Breakthrough study overturns theory of ‘junk DNA’ in genome

This is big news, the international Encode project has found that about a fifth of the human genome regulates the 2% that makes proteins.

What was the previous thinking?

Until now, the thought was that the vast stretches of DNA between our 20,000 or so protein-coding genes – more than 98% of the genetic sequence inside each of our cells – did nothing and so was written off as “junk” DNA. In fact, it was not quite that simple, many in the field already knew it did something, they simply did not know what, so it was in a sense biological dark matter.

So what has changed, what do we now know?

The results of the international Encode project reveal that long stretches of DNA that was previously dismissed as “junk” are in fact crucial to the way our genome works.
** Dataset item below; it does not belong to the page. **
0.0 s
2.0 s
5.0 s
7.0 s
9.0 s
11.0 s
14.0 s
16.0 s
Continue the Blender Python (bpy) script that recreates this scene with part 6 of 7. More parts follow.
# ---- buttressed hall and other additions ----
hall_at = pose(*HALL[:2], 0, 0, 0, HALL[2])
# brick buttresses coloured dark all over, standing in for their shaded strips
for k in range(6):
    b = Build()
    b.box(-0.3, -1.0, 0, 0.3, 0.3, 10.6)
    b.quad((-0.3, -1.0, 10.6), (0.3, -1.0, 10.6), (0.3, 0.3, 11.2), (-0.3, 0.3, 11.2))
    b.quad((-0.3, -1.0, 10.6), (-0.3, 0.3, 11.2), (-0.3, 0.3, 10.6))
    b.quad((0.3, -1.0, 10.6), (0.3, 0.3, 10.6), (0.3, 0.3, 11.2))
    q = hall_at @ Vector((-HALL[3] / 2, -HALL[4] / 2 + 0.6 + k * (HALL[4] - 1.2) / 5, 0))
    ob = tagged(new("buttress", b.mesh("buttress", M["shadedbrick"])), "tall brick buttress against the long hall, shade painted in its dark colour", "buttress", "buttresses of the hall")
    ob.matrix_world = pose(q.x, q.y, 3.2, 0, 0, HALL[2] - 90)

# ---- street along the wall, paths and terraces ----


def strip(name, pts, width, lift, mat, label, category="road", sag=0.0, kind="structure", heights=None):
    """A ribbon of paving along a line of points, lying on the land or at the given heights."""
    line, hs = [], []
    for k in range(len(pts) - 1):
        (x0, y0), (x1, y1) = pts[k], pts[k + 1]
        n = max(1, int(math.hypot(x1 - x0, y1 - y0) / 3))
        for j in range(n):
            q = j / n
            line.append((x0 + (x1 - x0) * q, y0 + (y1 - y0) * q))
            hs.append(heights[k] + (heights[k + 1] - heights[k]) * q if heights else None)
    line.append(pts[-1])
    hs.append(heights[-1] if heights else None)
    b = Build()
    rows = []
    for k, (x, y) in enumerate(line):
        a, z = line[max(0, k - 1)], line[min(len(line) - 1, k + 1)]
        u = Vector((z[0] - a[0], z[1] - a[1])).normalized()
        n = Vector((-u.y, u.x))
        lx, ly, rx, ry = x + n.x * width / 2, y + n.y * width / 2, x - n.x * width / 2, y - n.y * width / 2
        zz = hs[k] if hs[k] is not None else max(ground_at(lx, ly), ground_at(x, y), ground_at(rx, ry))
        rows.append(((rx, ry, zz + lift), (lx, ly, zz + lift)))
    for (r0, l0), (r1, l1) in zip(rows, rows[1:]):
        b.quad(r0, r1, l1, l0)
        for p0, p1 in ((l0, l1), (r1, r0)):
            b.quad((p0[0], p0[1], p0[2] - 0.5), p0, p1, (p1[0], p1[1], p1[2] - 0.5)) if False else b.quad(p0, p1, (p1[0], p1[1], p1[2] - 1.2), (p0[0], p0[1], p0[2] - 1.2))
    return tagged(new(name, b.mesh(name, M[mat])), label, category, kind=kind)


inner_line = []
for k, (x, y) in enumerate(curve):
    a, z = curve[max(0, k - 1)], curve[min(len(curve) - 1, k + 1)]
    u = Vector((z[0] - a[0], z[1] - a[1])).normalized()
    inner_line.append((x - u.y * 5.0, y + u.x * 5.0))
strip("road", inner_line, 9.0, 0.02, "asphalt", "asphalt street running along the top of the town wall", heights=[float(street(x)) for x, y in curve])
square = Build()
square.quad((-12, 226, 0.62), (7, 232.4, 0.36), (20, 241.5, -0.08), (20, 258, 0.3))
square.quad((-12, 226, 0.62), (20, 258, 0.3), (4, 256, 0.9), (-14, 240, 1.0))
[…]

Encode is the largest single update to the data from the human genome since its final draft was published in 2003 and the first systematic attempt to work out what the DNA outside protein-coding genes does. The researchers found that it is far from useless: within these regions they have identified more than 10,000 new “genes” that code for components that control how the more familiar protein-coding genes work. Up to 18% of our DNA sequence is involved in regulating the less than 2% of the DNA that codes for proteins. In total, Encode scientists say, about 80% of the DNA sequence can be assigned some sort of biochemical function.

What is Encode?

The National Human Genome Research Institute (NHGRI) launched a public research consortium named ENCODE, the Encyclopedia Of DNA Elements, in September 2003, to carry out a project to identify all functional elements in the human genome sequence.
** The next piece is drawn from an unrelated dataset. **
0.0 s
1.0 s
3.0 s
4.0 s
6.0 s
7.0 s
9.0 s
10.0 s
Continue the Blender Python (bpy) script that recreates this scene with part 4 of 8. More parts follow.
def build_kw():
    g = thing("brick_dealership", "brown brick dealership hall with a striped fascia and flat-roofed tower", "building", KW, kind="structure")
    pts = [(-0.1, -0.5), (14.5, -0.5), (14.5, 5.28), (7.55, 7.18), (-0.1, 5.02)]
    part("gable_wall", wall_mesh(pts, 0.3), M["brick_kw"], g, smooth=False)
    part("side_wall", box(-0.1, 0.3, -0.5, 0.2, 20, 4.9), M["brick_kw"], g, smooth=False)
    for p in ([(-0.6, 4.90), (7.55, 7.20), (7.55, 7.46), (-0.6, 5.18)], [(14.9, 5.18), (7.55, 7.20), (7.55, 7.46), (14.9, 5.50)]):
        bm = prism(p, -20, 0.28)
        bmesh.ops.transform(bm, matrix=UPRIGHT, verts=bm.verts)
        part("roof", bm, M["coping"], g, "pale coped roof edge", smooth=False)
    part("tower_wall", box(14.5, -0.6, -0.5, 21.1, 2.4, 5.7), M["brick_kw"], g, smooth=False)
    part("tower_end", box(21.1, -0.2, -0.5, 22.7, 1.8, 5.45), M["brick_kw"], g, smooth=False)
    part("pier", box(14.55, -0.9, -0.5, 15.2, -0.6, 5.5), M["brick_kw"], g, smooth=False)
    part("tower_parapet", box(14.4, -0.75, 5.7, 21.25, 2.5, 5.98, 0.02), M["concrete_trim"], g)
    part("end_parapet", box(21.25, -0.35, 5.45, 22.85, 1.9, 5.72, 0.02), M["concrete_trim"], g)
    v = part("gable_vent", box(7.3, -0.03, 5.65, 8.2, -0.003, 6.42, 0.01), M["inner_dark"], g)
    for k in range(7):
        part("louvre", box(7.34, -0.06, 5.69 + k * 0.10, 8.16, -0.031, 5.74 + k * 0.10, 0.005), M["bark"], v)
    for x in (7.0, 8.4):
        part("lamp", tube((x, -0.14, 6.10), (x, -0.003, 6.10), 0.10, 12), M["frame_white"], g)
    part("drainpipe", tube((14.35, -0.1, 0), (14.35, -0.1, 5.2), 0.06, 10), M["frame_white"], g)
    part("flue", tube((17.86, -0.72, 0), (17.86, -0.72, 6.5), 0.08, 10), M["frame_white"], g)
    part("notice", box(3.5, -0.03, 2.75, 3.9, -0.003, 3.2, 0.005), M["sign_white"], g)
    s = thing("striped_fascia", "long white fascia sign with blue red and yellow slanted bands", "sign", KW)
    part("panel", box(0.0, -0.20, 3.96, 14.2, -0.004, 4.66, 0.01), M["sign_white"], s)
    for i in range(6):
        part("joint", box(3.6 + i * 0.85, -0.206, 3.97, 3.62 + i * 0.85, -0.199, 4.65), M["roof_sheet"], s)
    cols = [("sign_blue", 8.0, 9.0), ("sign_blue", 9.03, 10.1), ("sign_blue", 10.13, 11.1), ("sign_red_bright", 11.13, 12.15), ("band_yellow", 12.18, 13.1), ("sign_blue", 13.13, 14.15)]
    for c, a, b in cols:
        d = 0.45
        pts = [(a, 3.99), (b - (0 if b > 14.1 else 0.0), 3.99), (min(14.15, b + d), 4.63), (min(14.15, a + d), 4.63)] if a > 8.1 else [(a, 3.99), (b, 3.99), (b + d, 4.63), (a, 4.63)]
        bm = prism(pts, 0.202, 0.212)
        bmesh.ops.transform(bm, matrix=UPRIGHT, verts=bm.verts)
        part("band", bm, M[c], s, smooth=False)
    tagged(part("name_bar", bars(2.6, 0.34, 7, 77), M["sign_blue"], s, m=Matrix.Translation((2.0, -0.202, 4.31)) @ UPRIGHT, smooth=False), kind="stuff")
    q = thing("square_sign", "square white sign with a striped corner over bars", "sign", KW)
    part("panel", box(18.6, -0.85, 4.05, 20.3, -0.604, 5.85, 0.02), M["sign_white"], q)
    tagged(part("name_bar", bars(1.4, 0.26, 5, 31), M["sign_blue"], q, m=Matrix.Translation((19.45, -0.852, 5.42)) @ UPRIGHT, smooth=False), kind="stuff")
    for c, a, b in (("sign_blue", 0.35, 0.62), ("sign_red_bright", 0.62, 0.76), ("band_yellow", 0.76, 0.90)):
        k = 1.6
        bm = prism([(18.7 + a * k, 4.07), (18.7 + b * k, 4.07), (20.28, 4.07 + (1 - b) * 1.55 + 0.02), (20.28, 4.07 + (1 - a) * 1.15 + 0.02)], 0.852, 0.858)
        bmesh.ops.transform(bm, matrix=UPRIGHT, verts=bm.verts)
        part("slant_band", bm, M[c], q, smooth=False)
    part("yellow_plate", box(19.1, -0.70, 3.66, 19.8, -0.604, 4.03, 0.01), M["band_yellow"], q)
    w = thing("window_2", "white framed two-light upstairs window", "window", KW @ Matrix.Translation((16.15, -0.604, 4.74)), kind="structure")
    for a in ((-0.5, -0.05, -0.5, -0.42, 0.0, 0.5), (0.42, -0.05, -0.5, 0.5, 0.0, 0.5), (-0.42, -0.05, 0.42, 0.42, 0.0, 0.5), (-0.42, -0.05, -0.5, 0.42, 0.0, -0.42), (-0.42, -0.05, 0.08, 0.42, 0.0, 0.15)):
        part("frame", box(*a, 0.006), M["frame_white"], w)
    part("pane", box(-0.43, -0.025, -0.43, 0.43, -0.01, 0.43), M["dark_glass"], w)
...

You can find out more about them here and also here.

Will this have a real Impact?

It will indeed, up until now those looking for treatments for conditions such as heart disease, diabetes and Crohn’s disease that have their roots partly in glitches in the DNA, have been looking for errors in the genes themselves. Now they can widen the scope of that and hunt for problem areas that lie elsewhere in our DNA sequence.

So where can I find more details?

The results of the five-year Encode project are published on Wednesday across 30 papers in the journals Nature, Science, Genome Biology and Genome Research.

Nature also has an article all about the details

Many who have dipped a cup into the vast stream of data are excited by the prospect. ENCODE has already illuminated some of the genome’s dark corners, creating opportunities to understand how genetic variations affect human traits and diseases. Exploring the myriad regulatory elements revealed by the project and comparing their sequences with those from other mammals promises to reshape scientists’ understanding of how humans evolved.